» What you will do: Your task is to transcribe all of the data below exactly, omitting the images.
.....
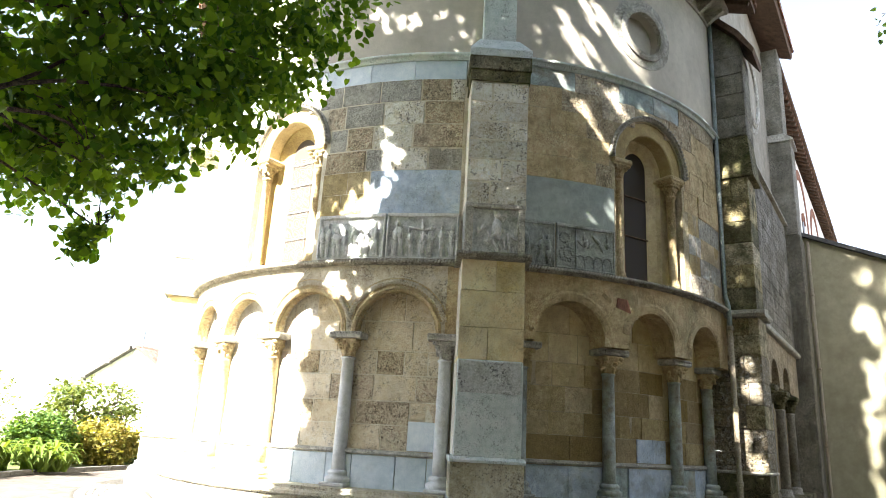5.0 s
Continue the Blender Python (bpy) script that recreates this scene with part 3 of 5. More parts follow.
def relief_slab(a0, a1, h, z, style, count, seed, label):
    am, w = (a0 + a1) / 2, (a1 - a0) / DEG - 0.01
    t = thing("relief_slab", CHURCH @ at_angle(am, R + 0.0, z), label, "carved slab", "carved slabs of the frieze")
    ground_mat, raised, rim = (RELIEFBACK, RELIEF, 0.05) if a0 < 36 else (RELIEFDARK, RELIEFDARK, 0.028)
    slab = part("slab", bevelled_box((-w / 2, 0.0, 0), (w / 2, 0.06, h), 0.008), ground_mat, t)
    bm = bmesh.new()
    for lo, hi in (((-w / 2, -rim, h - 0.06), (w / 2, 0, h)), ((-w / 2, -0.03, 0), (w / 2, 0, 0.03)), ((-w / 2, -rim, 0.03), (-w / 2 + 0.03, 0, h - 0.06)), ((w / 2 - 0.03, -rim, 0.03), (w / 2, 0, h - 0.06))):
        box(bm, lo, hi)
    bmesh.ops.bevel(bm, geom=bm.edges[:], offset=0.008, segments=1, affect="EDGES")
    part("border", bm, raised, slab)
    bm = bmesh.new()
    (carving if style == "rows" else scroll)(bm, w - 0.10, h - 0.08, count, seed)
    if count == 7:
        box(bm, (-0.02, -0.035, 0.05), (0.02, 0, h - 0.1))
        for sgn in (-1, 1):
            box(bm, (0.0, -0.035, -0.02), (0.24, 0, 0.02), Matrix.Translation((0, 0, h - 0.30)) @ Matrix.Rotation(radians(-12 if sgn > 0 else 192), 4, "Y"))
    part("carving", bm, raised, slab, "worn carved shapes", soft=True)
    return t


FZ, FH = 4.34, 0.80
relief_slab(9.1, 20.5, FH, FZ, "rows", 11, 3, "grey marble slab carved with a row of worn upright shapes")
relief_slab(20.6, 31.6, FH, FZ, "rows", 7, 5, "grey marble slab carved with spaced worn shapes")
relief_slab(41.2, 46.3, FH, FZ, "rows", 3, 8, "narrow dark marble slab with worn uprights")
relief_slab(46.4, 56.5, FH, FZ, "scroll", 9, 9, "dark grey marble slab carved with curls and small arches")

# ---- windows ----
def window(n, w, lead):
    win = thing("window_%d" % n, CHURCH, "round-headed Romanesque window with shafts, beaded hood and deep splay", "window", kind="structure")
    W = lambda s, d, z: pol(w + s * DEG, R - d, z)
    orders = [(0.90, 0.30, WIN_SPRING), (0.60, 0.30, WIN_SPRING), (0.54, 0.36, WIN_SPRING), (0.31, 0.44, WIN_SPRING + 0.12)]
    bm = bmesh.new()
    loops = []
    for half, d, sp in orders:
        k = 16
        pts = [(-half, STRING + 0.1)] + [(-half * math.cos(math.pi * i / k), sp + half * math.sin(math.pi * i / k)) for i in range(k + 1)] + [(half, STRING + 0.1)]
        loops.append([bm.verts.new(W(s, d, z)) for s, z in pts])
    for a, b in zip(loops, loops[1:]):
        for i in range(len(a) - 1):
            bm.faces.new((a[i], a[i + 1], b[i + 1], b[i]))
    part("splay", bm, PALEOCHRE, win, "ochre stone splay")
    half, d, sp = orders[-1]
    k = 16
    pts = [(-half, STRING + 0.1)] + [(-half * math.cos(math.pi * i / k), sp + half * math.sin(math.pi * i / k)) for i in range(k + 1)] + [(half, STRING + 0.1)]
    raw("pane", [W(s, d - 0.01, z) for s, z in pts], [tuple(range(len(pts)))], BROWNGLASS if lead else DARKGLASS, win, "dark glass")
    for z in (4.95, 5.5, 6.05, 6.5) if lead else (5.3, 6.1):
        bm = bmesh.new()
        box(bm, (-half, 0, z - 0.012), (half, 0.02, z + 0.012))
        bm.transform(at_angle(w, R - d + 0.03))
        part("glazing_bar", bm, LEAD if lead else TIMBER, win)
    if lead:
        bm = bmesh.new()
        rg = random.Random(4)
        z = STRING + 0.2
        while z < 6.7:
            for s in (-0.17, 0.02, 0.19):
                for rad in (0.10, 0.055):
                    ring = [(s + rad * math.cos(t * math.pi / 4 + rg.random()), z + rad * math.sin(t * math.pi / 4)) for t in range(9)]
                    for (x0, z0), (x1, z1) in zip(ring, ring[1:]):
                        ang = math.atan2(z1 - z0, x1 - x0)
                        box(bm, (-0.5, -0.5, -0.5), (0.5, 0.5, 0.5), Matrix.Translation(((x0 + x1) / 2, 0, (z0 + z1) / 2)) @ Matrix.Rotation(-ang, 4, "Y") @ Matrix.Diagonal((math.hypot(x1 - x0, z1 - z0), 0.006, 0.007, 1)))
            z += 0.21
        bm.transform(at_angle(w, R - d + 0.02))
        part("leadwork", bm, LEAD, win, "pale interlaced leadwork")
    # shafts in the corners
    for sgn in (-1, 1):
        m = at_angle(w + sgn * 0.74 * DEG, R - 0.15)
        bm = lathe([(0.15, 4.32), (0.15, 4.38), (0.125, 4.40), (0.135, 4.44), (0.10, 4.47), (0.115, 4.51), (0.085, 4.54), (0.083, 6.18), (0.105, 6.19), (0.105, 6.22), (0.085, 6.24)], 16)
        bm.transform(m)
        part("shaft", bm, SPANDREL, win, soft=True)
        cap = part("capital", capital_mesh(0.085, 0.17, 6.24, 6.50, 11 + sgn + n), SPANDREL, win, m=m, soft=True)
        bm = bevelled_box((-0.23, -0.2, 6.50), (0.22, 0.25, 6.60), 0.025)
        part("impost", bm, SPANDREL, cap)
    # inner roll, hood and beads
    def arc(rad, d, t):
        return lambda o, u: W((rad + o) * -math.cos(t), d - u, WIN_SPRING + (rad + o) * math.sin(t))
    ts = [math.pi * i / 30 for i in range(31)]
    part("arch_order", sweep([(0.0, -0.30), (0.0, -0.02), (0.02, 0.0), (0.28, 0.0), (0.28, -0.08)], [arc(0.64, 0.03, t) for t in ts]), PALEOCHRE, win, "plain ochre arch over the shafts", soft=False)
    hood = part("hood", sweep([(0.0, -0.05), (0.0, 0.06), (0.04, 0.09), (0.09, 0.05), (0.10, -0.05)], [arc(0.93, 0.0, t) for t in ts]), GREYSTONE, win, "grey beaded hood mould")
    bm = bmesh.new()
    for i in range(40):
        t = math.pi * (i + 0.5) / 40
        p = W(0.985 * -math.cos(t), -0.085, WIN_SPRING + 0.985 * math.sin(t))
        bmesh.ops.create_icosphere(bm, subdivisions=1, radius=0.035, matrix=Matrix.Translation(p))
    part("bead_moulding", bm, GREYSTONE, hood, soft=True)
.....
» Answer to this problem:
5.0 s
Continue the Blender Python (bpy) script that recreates this scene with part 3 of 5. More parts follow.
def relief_slab(a0, a1, h, z, style, count, seed, label):
    am, w = (a0 + a1) / 2, (a1 - a0) / DEG - 0.01
    t = thing("relief_slab", CHURCH @ at_angle(am, R + 0.0, z), label, "carved slab", "carved slabs of the frieze")
    ground_mat, raised, rim = (RELIEFBACK, RELIEF, 0.05) if a0 < 36 else (RELIEFDARK, RELIEFDARK, 0.028)
    slab = part("slab", bevelled_box((-w / 2, 0.0, 0), (w / 2, 0.06, h), 0.008), ground_mat, t)
    bm = bmesh.new()
    for lo, hi in (((-w / 2, -rim, h - 0.06), (w / 2, 0, h)), ((-w / 2, -0.03, 0), (w / 2, 0, 0.03)), ((-w / 2, -rim, 0.03), (-w / 2 + 0.03, 0, h - 0.06)), ((w / 2 - 0.03, -rim, 0.03), (w / 2, 0, h - 0.06))):
        box(bm, lo, hi)
    bmesh.ops.bevel(bm, geom=bm.edges[:], offset=0.008, segments=1, affect="EDGES")
    part("border", bm, raised, slab)
    bm = bmesh.new()
    (carving if style == "rows" else scroll)(bm, w - 0.10, h - 0.08, count, seed)
    if count == 7:
        box(bm, (-0.02, -0.035, 0.05), (0.02, 0, h - 0.1))
        for sgn in (-1, 1):
            box(bm, (0.0, -0.035, -0.02), (0.24, 0, 0.02), Matrix.Translation((0, 0, h - 0.30)) @ Matrix.Rotation(radians(-12 if sgn > 0 else 192), 4, "Y"))
    part("carving", bm, raised, slab, "worn carved shapes", soft=True)
    return t


FZ, FH = 4.34, 0.80
relief_slab(9.1, 20.5, FH, FZ, "rows", 11, 3, "grey marble slab carved with a row of worn upright shapes")
relief_slab(20.6, 31.6, FH, FZ, "rows", 7, 5, "grey marble slab carved with spaced worn shapes")
relief_slab(41.2, 46.3, FH, FZ, "rows", 3, 8, "narrow dark marble slab with worn uprights")
relief_slab(46.4, 56.5, FH, FZ, "scroll", 9, 9, "dark grey marble slab carved with curls and small arches")

# ---- windows ----
def window(n, w, lead):
    win = thing("window_%d" % n, CHURCH, "round-headed Romanesque window with shafts, beaded hood and deep splay", "window", kind="structure")
    W = lambda s, d, z: pol(w + s * DEG, R - d, z)
    orders = [(0.90, 0.30, WIN_SPRING), (0.60, 0.30, WIN_SPRING), (0.54, 0.36, WIN_SPRING), (0.31, 0.44, WIN_SPRING + 0.12)]
    bm = bmesh.new()
    loops = []
    for half, d, sp in orders:
        k = 16
        pts = [(-half, STRING + 0.1)] + [(-half * math.cos(math.pi * i / k), sp + half * math.sin(math.pi * i / k)) for i in range(k + 1)] + [(half, STRING + 0.1)]
        loops.append([bm.verts.new(W(s, d, z)) for s, z in pts])
    for a, b in zip(loops, loops[1:]):
        for i in range(len(a) - 1):
            bm.faces.new((a[i], a[i + 1], b[i + 1], b[i]))
    part("splay", bm, PALEOCHRE, win, "ochre stone splay")
    half, d, sp = orders[-1]
    k = 16
    pts = [(-half, STRING + 0.1)] + [(-half * math.cos(math.pi * i / k), sp + half * math.sin(math.pi * i / k)) for i in range(k + 1)] + [(half, STRING + 0.1)]
    raw("pane", [W(s, d - 0.01, z) for s, z in pts], [tuple(range(len(pts)))], BROWNGLASS if lead else DARKGLASS, win, "dark glass")
    for z in (4.95, 5.5, 6.05, 6.5) if lead else (5.3, 6.1):
        bm = bmesh.new()
        box(bm, (-half, 0, z - 0.012), (half, 0.02, z + 0.012))
        bm.transform(at_angle(w, R - d + 0.03))
        part("glazing_bar", bm, LEAD if lead else TIMBER, win)
    if lead:
        bm = bmesh.new()
        rg = random.Random(4)
        z = STRING + 0.2
        while z < 6.7:
            for s in (-0.17, 0.02, 0.19):
                for rad in (0.10, 0.055):
                    ring = [(s + rad * math.cos(t * math.pi / 4 + rg.random()), z + rad * math.sin(t * math.pi / 4)) for t in range(9)]
                    for (x0, z0), (x1, z1) in zip(ring, ring[1:]):
                        ang = math.atan2(z1 - z0, x1 - x0)
                        box(bm, (-0.5, -0.5, -0.5), (0.5, 0.5, 0.5), Matrix.Translation(((x0 + x1) / 2, 0, (z0 + z1) / 2)) @ Matrix.Rotation(-ang, 4, "Y") @ Matrix.Diagonal((math.hypot(x1 - x0, z1 - z0), 0.006, 0.007, 1)))
            z += 0.21
        bm.transform(at_angle(w, R - d + 0.02))
        part("leadwork", bm, LEAD, win, "pale interlaced leadwork")
    # shafts in the corners
    for sgn in (-1, 1):
        m = at_angle(w + sgn * 0.74 * DEG, R - 0.15)
        bm = lathe([(0.15, 4.32), (0.15, 4.38), (0.125, 4.40), (0.135, 4.44), (0.10, 4.47), (0.115, 4.51), (0.085, 4.54), (0.083, 6.18), (0.105, 6.19), (0.105, 6.22), (0.085, 6.24)], 16)
        bm.transform(m)
        part("shaft", bm, SPANDREL, win, soft=True)
        cap = part("capital", capital_mesh(0.085, 0.17, 6.24, 6.50, 11 + sgn + n), SPANDREL, win, m=m, soft=True)
        bm = bevelled_box((-0.23, -0.2, 6.50), (0.22, 0.25, 6.60), 0.025)
        part("impost", bm, SPANDREL, cap)
    # inner roll, hood and beads
    def arc(rad, d, t):
        return lambda o, u: W((rad + o) * -math.cos(t), d - u, WIN_SPRING + (rad + o) * math.sin(t))
    ts = [math.pi * i / 30 for i in range(31)]
    part("arch_order", sweep([(0.0, -0.30), (0.0, -0.02), (0.02, 0.0), (0.28, 0.0), (0.28, -0.08)], [arc(0.64, 0.03, t) for t in ts]), PALEOCHRE, win, "plain ochre arch over the shafts", soft=False)
    hood = part("hood", sweep([(0.0, -0.05), (0.0, 0.06), (0.04, 0.09), (0.09, 0.05), (0.10, -0.05)], [arc(0.93, 0.0, t) for t in ts]), GREYSTONE, win, "grey beaded hood mould")
    bm = bmesh.new()
    for i in range(40):
        t = math.pi * (i + 0.5) / 40
        p = W(0.985 * -math.cos(t), -0.085, WIN_SPRING + 0.985 * math.sin(t))
        bmesh.ops.create_icosphere(bm, subdivisions=1, radius=0.035, matrix=Matrix.Translation(p))
    part("bead_moulding", bm, GREYSTONE, hood, soft=True)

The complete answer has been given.